Frequently Asked Questions

What's the difference between the payment amount and total payments?
The payment amount (PMT) is what you receive each period—monthly, quarterly, or annually. Total payments multiply this by the number of periods. For example, if PMT is £500 monthly over 20 years (240 months), total payments equal £120,000. The difference between total payments and your initial investment represents your interest earnings.
Can I use this calculator for monthly or quarterly payments?
Yes, but adjust your inputs accordingly. For monthly payments, divide the annual interest rate by 12 and multiply the years by 12 for the number of periods. For quarterly payments, divide the rate by 4 and multiply years by 4. The formula remains the same regardless of payment frequency.

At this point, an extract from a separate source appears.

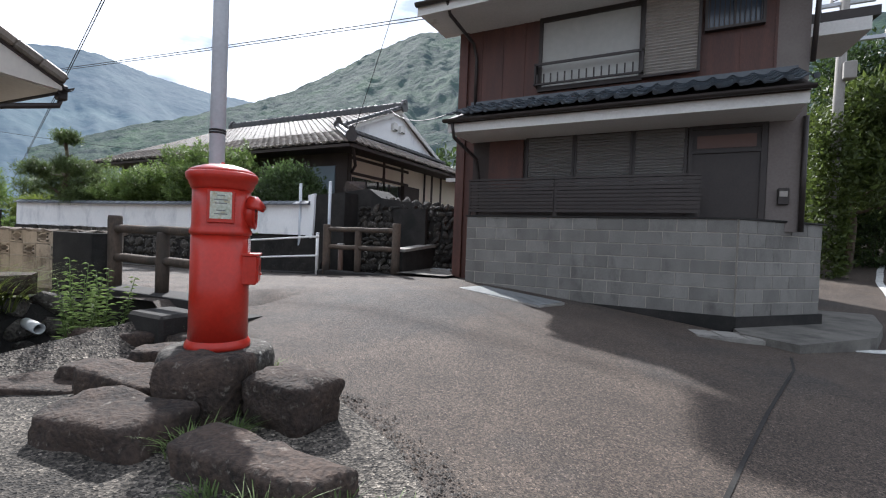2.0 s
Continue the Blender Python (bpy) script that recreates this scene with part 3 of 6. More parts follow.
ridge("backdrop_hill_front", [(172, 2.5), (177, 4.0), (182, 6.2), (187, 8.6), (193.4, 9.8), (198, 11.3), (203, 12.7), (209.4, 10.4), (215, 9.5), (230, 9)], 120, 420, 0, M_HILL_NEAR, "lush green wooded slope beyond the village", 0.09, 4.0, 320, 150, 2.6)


# ---- block walls ----
def block_wall(name, p, q, z_of, courses, label, mat, length=0.4, height=0.2, thick=0.12, screens=(), bond=False):
    """A wall of concrete blocks from p to q, each block a piece on a mortar core. screens: (column, course) of pierced blocks."""
    p, q = Vector((*p, 0)), Vector((*q, 0))
    n = max(1, round((q - p).length / length))
    step = (q - p).length / n
    ang = math.degrees(math.atan2(q.y - p.y, q.x - p.x))
    z0 = z_of(0)
    w = thing(name, label, "block wall", (p.x, p.y, 0), ang, kind="structure")
    top = z0 + courses * height
    bm = bmesh.new()
    solid = [[not ((i, j) in screens) for i in range(n)] for j in range(courses)]
    for j in range(courses):
        i = 0
        while i < n:
            if solid[j][i]:
                k = i
                while k < n and solid[j][k]:
                    k += 1
                box(bm, i * step + 0.004, k * step - 0.004, 0.006, thick - 0.006, z0 + j * height - (0.5 if j == 0 else 0.004), z0 + (j + 1) * height - 0.004)
                i = k
            else:
                i += 1
    part("mortar_core", bm, M_MORTAR, w)
    base = B(0.006, step - 0.006, 0, thick, 0.006, height - 0.006, bevel=0.005)
    me = bpy.data.meshes.new("block")
    base.to_mesh(me)
    base.free()
    me.materials.append(mat)
    sb = bmesh.new()
    e = 0.03
    box(sb, 0.005, step - 0.005, 0, thick, 0.005, e)
    box(sb, 0.005, step - 0.005, 0, thick, height - e, height - 0.005)
    box(sb, 0.005, e + 0.005, 0, thick, e, height - e)
    box(sb, step - e - 0.005, step - 0.005, 0, thick, e, height - e)
    m = step / 2
    c = height / 2
    for sx in (-1, 1):
        box(sb, m + sx * 0.115 - 0.045, m + sx * 0.115 + 0.045, 0.006, thick - 0.006, c - 0.042, c - 0.022, bevel=0.004)
        box(sb, m + sx * 0.115 - 0.045, m + sx * 0.115 + 0.045, 0.006, thick - 0.006, c + 0.022, c + 0.042, bevel=0.004)
        box(sb, m + sx * 0.15 - 0.01, m + sx * 0.15 + 0.01, 0.006, thick - 0.006, c - 0.022, c + 0.022)
        box(sb, m + sx * 0.075 - 0.01, m + sx * 0.075 + 0.01, 0.006, thick - 0.006, c + 0.042, c + 0.062)
        box(sb, m + sx * 0.075 - 0.01, m + sx * 0.075 + 0.01, 0.006, thick - 0.006, c - 0.062, c - 0.042)
        box(sb, m - 0.085, m + 0.085, 0.002, thick - 0.002, c + sx * 0.055 - 0.011, c + sx * 0.055 + 0.011, bevel=0.004)
    sm = bpy.data.meshes.new("screen_block")
    sb.to_mesh(sm)
    sb.free()
    sm.materials.append(mat)
    hb = B(0.006, step / 2 - 0.006, 0, thick, 0.006, height - 0.006, bevel=0.005)
    half = bpy.data.meshes.new("block")
    hb.to_mesh(half)
    hb.free()
    half.materials.append(mat)
    for j in range(courses):
        if bond and j % 2:
            row = [(0, half)] + [((i + 0.5) * step, me) for i in range(n - 1)] + [((n - 0.5) * step, half)]
        else:
            row = [(i * step, sm if (i, j) in screens else me) for i in range(n)]
        for x, data in row:
            o = new(data.name.split(".")[0], data)
            o.parent = w
            o.location = (x, random.uniform(-0.003, 0.003), z0 + j * height)
    return w, top, n, step


# ---- roof tiles ----
def pantile(du, dv, mat, rise=0.04, name="tile", lip=0.02):
    bm = bmesh.new()
    prof = [(0, 0.3), (0.12, 0.0), (0.35, -0.25), (0.6, 0.0), (0.75, 0.75), (0.87, 1.0), (1.0, 0.45)]
    lo = [bm.verts.new((u * du, 0, h * rise + lip)) for u, h in prof]
    hi = [bm.verts.new((u * du, dv * 1.12, h * rise)) for u, h in prof]
    fr = [bm.verts.new((u * du, 0.004, h * rise - 0.005)) for u, h in prof]
    for i in range(len(prof) - 1):
        f_ = bm.faces.new((lo[i], lo[i + 1], hi[i + 1], hi[i]))
        f_.smooth = True
        bm.faces.new((fr[i], fr[i + 1], lo[i + 1], lo[i]))
    me = bpy.data.meshes.new(name)
    bm.to_mesh(me)
    bm.free()
    me.materials.append(mat)
    return me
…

How does inflation affect annuity payments?
Traditional fixed annuities don't increase with inflation, so their purchasing power declines over time. A £10,000 annual payment today might only buy what £7,500 buys in 20 years if inflation averages 2% annually. Consider escalation riders that increase payments annually to combat this erosion of value, though they typically start with slightly lower initial payments.
Is an annuity the best retirement income option for everyone?
Not necessarily. Annuities suit people who prioritize guaranteed, predictable income and value longevity protection. They're less ideal for those who might need emergency access to capital, expect long life expectancy, or prefer investment flexibility. Your best option depends on your financial situation, risk tolerance, and retirement goals—consider consulting a financial advisor.
What interest rates should I expect for UK annuities in 2024?
Interest rates fluctuate based on Bank of England policy, economic conditions, and provider competition. In 2024, rates typically range from 3% to 5% for immediate annuities depending on age and circumstances. Younger annuitants receive lower rates, while older individuals benefit from higher rates. Always shop around, as different providers offer different rates for the same circumstances.